7. The last contention arises only in appeal No. 2796/93. Section 11A of the Act deals with recovery of duties not levied or not paid or short-levied or short-paid or erroneously refunded. Two periods of limitation are prescribed to cover two different situations. Sub-section (1) requires notice to be served on the assessee within six months from the relevant date. The proviso states that in cases where excise duty has not been levied or paid or has been short-levied or short-paid or erroneously refunded by reason of fraud, collusion or any wilful mis-statement or suppression of facts, or contravention of any of the provisions of this Act or the rules made thereunder with intent to evade payment of duty, the period shall be five years and not six months. It is common case that the order can stand only if the proviso can be successfully invoked and not otherwise.
8. The Collector has held that the assessee has deliberately omitted to declare the exact nature and type of packing in the price lists and central excise gate passes as well as their private records, namely, invoices etc.

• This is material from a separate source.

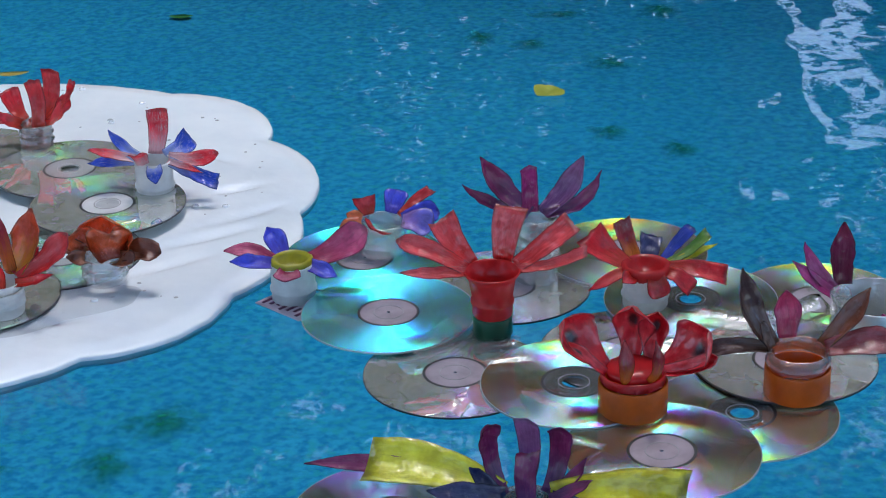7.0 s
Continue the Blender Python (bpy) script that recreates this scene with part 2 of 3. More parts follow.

This finding cannot stand. There does not appear to be any defect in the gate passes or the invoices. The alleged defect in the price lists remains for consideration. Column 3 of the price list is about the price at which such goods are ordinarily sold in the course of wholesale trade. Column 4 relates to unit of sale. Prices are shown against units of cartons containing 25 or 50 pieces. Remarks column states that when goods are sold in secondary packing, packing charges are chargeable at the particular rate indicated therein. It is not disputed that a part of the manufactured goods of the assessee are sold in corrugated cartons and a part are sold in smaller cartons without being packed in corrugated cartons. The remarks column refers to part of the goods which are packed in secondary packing and sold. Thus the entire relevant data was provided in the price list. The departmental representative contended that bulk of the sales are of goods packed in secondary packing, there has been an attempt to mislead the statutory authority by the manner in which the price lists were prepared, and there was wilful suppression of facts. Assuming that the assessee was trying to be somewhat clever in arranging the mention of prices in the manner in which it has been done, that cannot, in our opinion, be regarded as wilful suppression of material facts. This is particularly so when this was not pointed out when the price lists were submitted and the department was fully aware of the past excise history of the assessee. In these circumstances, we hold that the Collector was in error in invoking the proviso to Section 11A(1) of the Act.
9. The appeals are disposed of as indicated hereunder :
(a) The order impugned in appeal No. 2796/93-A is set aside and the appeal is allowed.
(b) The order in appeal Nos. 2361/92-A and 2362 /92-A is modified by directing that the excise duty leviable on the cost of the outer packing shall be deducted in arriving at the assessable value.
(c) The other aspects of the orders in these two appeals are con- firmed.